Find Home Values by Address

Knowing a home’s value can help with budgeting, refinancing, insurance planning, or preparing to buy or sell. Today, you can estimate value using an address and a mix of online tools, recent comparable sales, and public records. The key is understanding what each source measures, what it may miss, and how to cross-check results for a more reliable range.

Find Home Values by Address

Online estimates can be useful, but they’re not all built the same. A value shown for a specific address is typically a data-driven projection based on recent sales, property details, and local market trends—often updated at different speeds depending on the source. To get a practical number you can trust, it helps to compare multiple tools and confirm the underlying facts about the home.

Find home value by address: what to expect

When you enter an address into a home value tool, you’re usually seeing an automated valuation model (AVM). AVMs analyze nearby sales, price-per-square-foot patterns, and known property characteristics (beds, baths, lot size, year built, and sometimes renovation signals).
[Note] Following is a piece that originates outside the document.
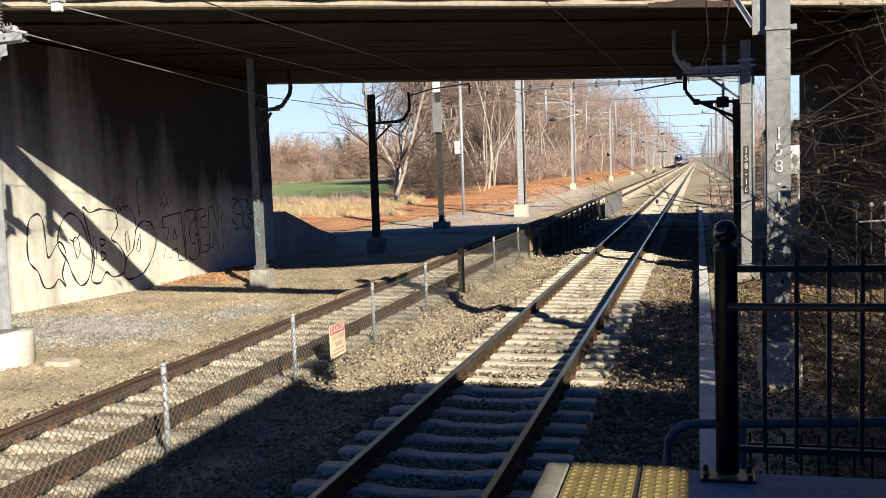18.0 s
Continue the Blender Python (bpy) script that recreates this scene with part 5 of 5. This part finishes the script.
M_GRAVEL = material("pale_gravel", ((0.24, 0.205, 0.172), (0.45, 0.40, 0.345)), 9, 0.95, bump=0.8, bump_scale=12, big=0.4, big_scale=1.1)
M_LEAFBED = material("leaf_bed", ((0.30, 0.12, 0.048), (0.50, 0.25, 0.115)), 5, 0.95, bump=0.6, bump_scale=14, big=0.5, big_scale=0.35)
M_LITTERBED = material("brown_leaf_bed", ((0.079, 0.050, 0.030), (0.172, 0.119, 0.073)), 9, 0.95, bump=0.9, bump_scale=25, big=0.3)
patch("ground_field", -230, -27, 84, 190, 3, M_GRASS, 0.05, "short green grass field", "field", 2.0)
patch("ground_leaves", -34, -14.2, 49, 300, 0.6, M_LEAFBED, 0.05, "bank covered in orange fallen leaves", "leaf litter", 1.2,
      lambda x, y: x < -13.5 - 0.06 * max(0, 95 - y) * 2.2)
patch("ground_path", -18, -9.3, 47, 112, 0.4, M_GRAVEL, 0.03, "pale gravel service track beside the rails", "path", 1.0)
patch("ground_brush", 0.6, 7.5, 5.4, 40, 0.5, M_LITTERBED, 0.02, "brown leaf litter under the brush", "leaf litter", 0.5)


def grass(name, n, region, h, mat, label, seed):
    rnd = random.Random(seed)
    vs, fs = [], []
    for i in range(n):
        x, y = region(rnd)
        z = ground_z(x, y)
        k = h * rnd.uniform(0.3, 1.1) * (0.75 + 0.9 * noise.noise((x * 0.7, y * 0.5, 2)))
        a = rnd.uniform(0, math.tau)
        lx, ly = rnd.gauss(0, 0.5) * k, rnd.gauss(0, 0.5) * k
        w = 0.014 + 0.014 * rnd.random()
        o = len(vs)
        vs += [(x - w * math.cos(a), y - w * math.sin(a), z - 0.02), (x + w * math.cos(a), y + w * math.sin(a), z - 0.02), (x + lx, y + ly, z + k)]
        fs.append((o, o + 1, o + 2))
    tagged(raw(name, vs, fs, mat), label, "grass", kind="stuff")


def straw_region(r):
    while True:
        y = 63 + 21 * r.random()
        x = -19.3 - 0.22 * (y - 63) - 24 * r.random()
        if noise.noise((x * 0.35, y * 0.25, 9)) > 0.25 * (r.random() - 0.6):
            return x, y


grass("dry_grass", 30000, straw_region, 0.72, M_STRAW, "tall straw-coloured dry grass by the field", 5)
grass("trackside_weeds", 5000, lambda r: (0.6 + 4.5 * r.random() ** 1.3, 44 + 70 * r.random()), 0.45, M_BRUSH, "low brown weeds beside the far tracks", 7)
grass("field_weeds", 7000, lambda r: (-26 - 20 * r.random(), 79 + 8 * r.random() ** 2), 1.0, M_BRUSH, "brown weeds at the field's edge", 6)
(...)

Because AVMs rely on available data, the estimate can be more accurate in neighborhoods with many recent, similar sales and less accurate where homes are unique, rural, or rarely sold. Treat the result as a starting point—often best used as a value range rather than a single “right” number.

Property value lookup by street address methods

A solid property value lookup by street address typically blends three inputs: comparable sales (“comps”), public records, and listing-market context. Comps are recent sales of similar homes nearby; they’re the backbone of most professional valuations because they reflect what buyers actually paid.

Public records add important context: square footage (which can vary by source), lot size, property tax assessments, ownership history, and permit activity where available. Then there’s market context—whether homes are selling quickly, whether price reductions are common, and whether inventory is tight—which can move prices even when the house itself hasn’t changed.

Check property values online with major tools

Different sites may show different numbers for the same address because they use different data sources, update schedules, and modeling assumptions. Comparing several reputable tools and then validating the home’s facts (size, bed/bath count, upgrades) is often more informative than relying on a single estimate.


Provider Name Services Offered Key Features/Benefits
Zillow AVM estimate and sales/listing data Zestimate-style estimate, comps and neighborhood context; accuracy varies by market
Redfin AVM estimate and MLS-based listings (where available) Frequent updates in many areas; shows comps and market trends
Realtor.com Listing and sales data with valuation features Broad search coverage; combines for-sale context with property details
Chase Home Value Estimator AVM estimate Simple address-based estimate; can be useful as a secondary benchmark
Rocket Homes Search and valuation-style insights Integrates listings with value context depending on market data availability
County Assessor/Recorder websites Public record details Official parcel data, assessments, and recorded documents; not a market-value appraisal

After you gather a few estimates, focus on why they differ. One tool may be using older square-footage figures, another may be weighting recent renovations differently, and another may be reacting to a single nearby sale that isn’t truly comparable (for example, a fully remodeled home versus an original-condition home).

How to verify and refine an online estimate

Start by confirming the basics tied to the address: living area, lot size, bed/bath count, and whether the home has features that can materially affect value (finished basement, accessory dwelling unit, pool, view lot, or major recent upgrades). If any of these are wrong online, estimates can swing significantly.

Next, pull 3–6 strong comps sold in roughly the last 3–6 months, ideally within a mile (closer in dense areas) and with similar size and condition. Adjust mentally for major differences: an extra bathroom, a garage versus no garage, a renovated kitchen, or a different school boundary can matter. If your address’s estimate is far outside the comp range, treat it skeptically until you find a clear reason.

When an appraisal or CMA matters more

For decisions where precision matters—listing a home, dividing assets, settling an estate, contesting insurance coverage limits, or underwriting a refinance—an online estimate may not be enough. A licensed appraiser provides an independent valuation supported by documented comps and condition adjustments, while a real estate agent’s comparative market analysis (CMA) can add hyper-local judgment about buyer demand and presentation.

Even then, it helps to bring your online research with you. If multiple tools disagree, note the data discrepancies (square footage, bed/bath count, missing permits) so the professional can address them directly.

A reliable address-based home value is usually the result of triangulation: compare several online estimates, validate the property facts, and anchor the result to truly comparable sales. Used this way, online tools can provide a practical, well-informed range that’s more resilient to quirks in any single model.